This week I engaged in the incubation phase of the ideate mode of design thinking. Incubation refers to a creative technique in which you take a break to let ideas take form and evolve. During my initial brainstorming in part one of this week’s lab, I found it pretty easy to generate ideas, variables, and solutions to my problem of practice. Check out my scribbles on notebook paper and my initial mindmapping below. The green ink indicates questions relating to my problem of practice and the red indicates potential solutions.
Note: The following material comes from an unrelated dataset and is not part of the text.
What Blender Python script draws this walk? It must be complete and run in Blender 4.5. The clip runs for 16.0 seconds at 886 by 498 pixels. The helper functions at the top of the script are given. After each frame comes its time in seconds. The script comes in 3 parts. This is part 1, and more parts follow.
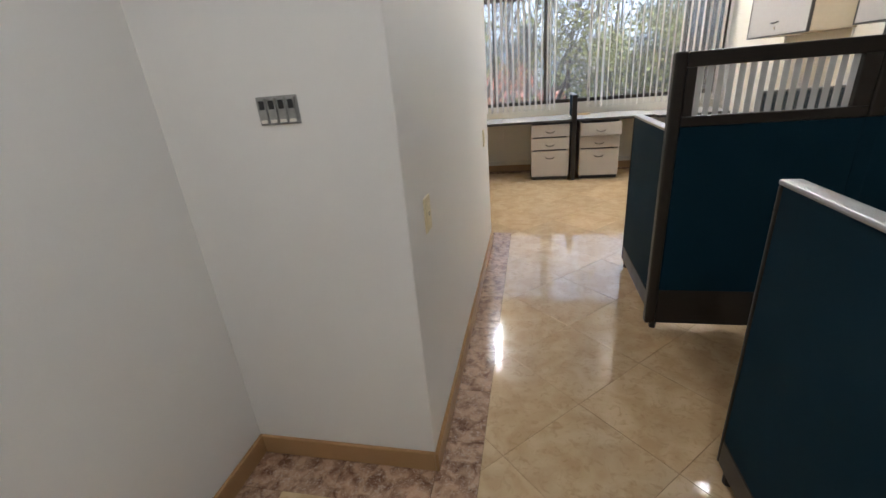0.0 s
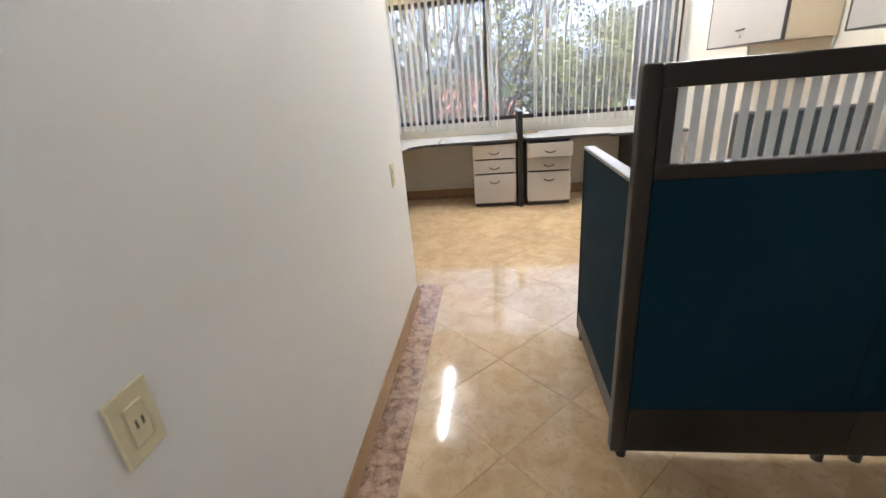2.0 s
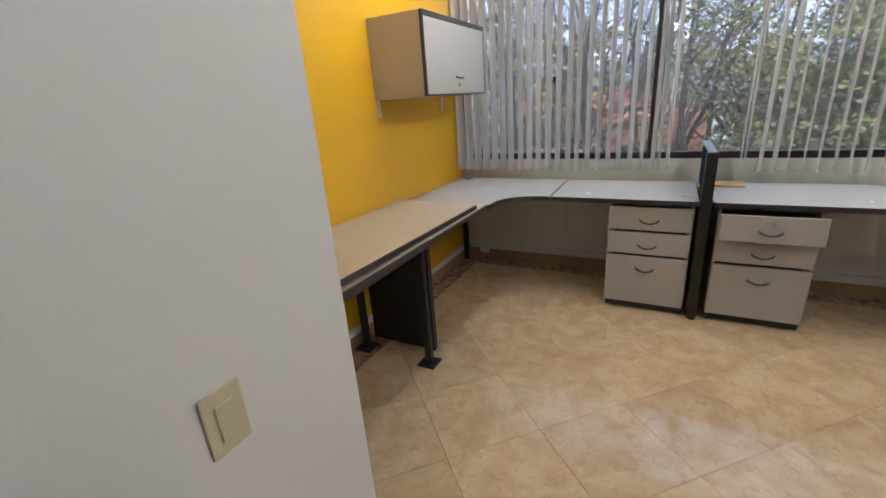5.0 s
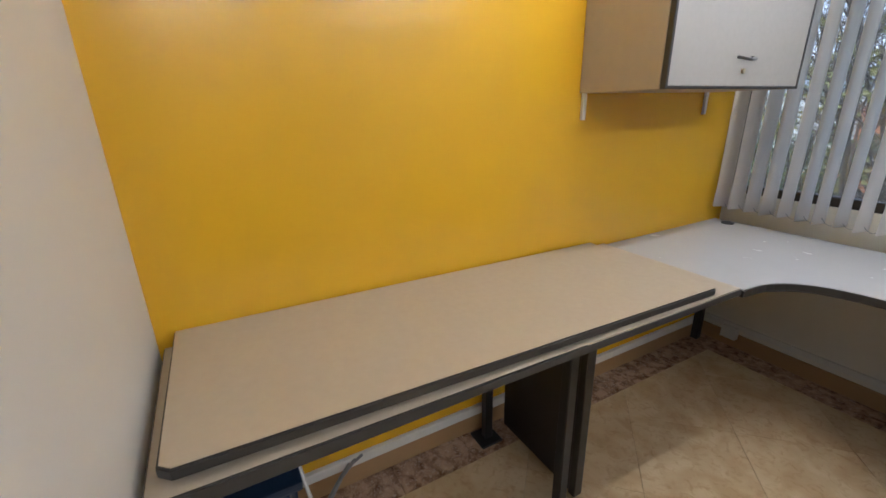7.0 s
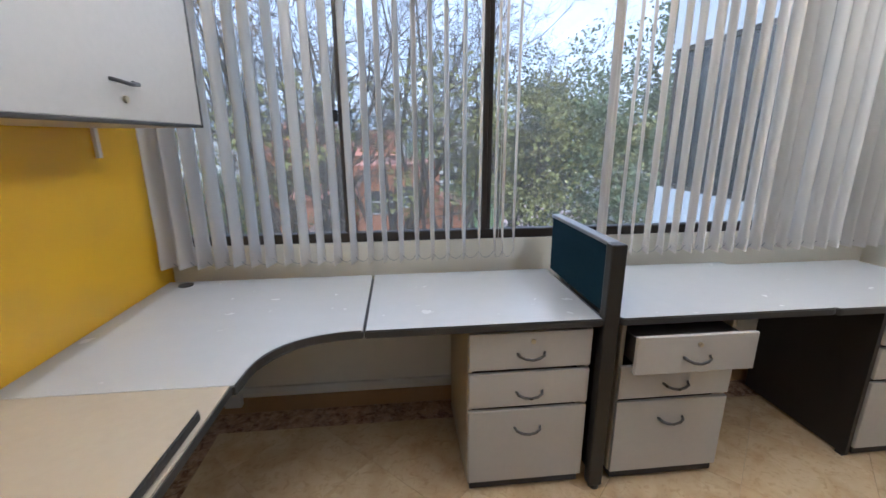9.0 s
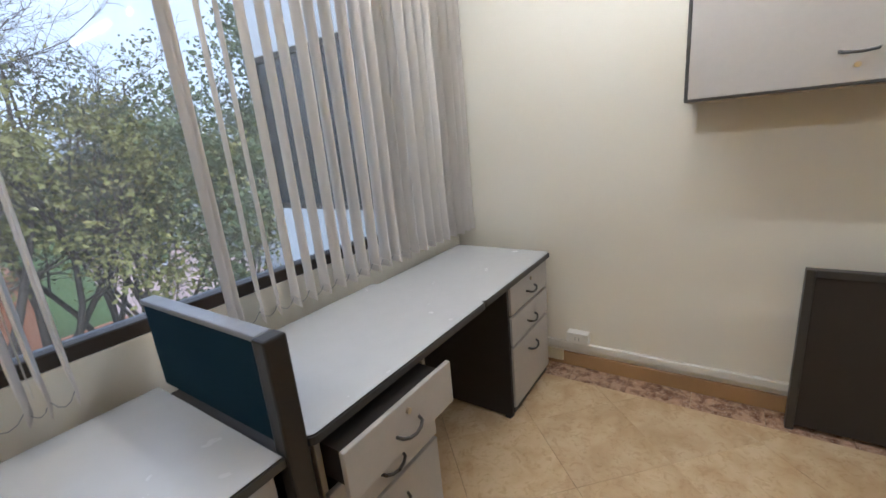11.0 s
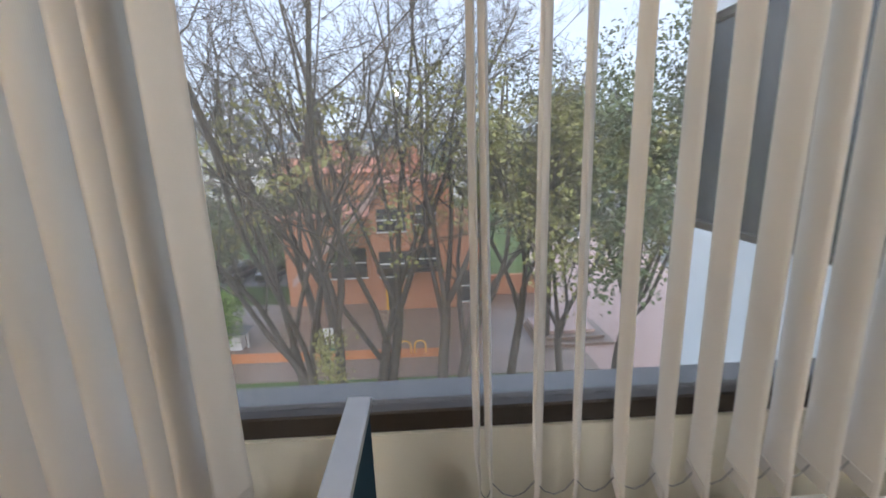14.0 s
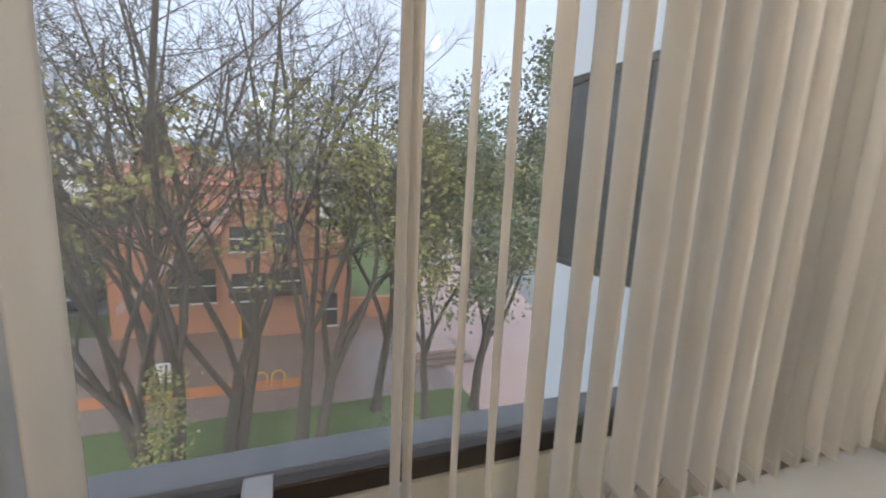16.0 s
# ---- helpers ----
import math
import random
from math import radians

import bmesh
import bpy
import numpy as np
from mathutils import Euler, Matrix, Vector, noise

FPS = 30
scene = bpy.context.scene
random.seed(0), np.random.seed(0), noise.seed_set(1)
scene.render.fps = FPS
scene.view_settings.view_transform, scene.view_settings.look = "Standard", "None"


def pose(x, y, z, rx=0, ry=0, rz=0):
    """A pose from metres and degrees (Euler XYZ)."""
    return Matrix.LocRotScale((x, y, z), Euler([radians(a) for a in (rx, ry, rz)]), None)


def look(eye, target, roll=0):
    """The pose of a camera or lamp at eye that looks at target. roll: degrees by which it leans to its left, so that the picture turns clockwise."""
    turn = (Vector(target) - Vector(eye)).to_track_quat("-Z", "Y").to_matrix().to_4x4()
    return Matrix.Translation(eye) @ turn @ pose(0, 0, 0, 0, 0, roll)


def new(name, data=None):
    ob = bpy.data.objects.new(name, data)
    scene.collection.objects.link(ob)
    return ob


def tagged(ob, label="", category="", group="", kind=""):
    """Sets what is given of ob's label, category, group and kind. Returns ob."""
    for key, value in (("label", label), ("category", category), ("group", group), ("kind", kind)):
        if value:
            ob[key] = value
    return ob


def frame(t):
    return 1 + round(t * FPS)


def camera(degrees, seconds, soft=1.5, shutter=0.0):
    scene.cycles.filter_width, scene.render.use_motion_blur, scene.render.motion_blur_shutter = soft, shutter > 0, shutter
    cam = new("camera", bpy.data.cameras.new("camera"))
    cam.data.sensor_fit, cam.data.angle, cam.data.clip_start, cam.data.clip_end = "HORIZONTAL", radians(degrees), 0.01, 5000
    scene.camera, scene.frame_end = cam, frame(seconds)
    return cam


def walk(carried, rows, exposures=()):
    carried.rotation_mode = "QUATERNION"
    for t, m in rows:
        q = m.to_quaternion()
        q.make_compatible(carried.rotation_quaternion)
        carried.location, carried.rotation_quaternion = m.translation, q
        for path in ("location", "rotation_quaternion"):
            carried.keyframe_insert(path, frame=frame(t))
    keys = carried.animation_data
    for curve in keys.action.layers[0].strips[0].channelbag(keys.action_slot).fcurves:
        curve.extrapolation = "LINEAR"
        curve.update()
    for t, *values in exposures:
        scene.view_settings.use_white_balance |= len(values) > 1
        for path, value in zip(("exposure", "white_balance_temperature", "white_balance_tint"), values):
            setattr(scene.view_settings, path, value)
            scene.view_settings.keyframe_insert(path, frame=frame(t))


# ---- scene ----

In the second photograph, my new ideas are color coded with orange and black ink. After taking a break to let ideas marinate, I thought of additional questions and solutions to my problem. I don’t necessarily think I was able to come up with more creative ideas over time, however I was able to make connections and elaborate on what I originally generated. One of new questions I generated related administrator buy in. During module 3, I mentioned that there was a major emphasis on reading and math due to growth and attainment trends in my building. To ensure my administrators’ buy in to a STEM infused literacy classroom, I would intentionally plan to integrate core reading and writing skills such as argumentative writing and integrate interdisciplinary strategies such as making predictions, generating questions, summarizing, making inferences, and synthesizing.
The article entitled, “The Creativity Hack You Can Do in Your Sleep,” evidence and strategies to support incubation. Number four, priming your mind before you sleep, is something I already do. After getting into bed, sometimes I almost instantly come up with and idea to support teaching a skill or think of a new anchor chart to add as a resource in my classroom. I have a small journal or post its in my night stand. I will scribble my idea of sketch out my chart and leave the post it on my phone to tackle in the morning. I definitely will be more conscious of using the incubation strategy.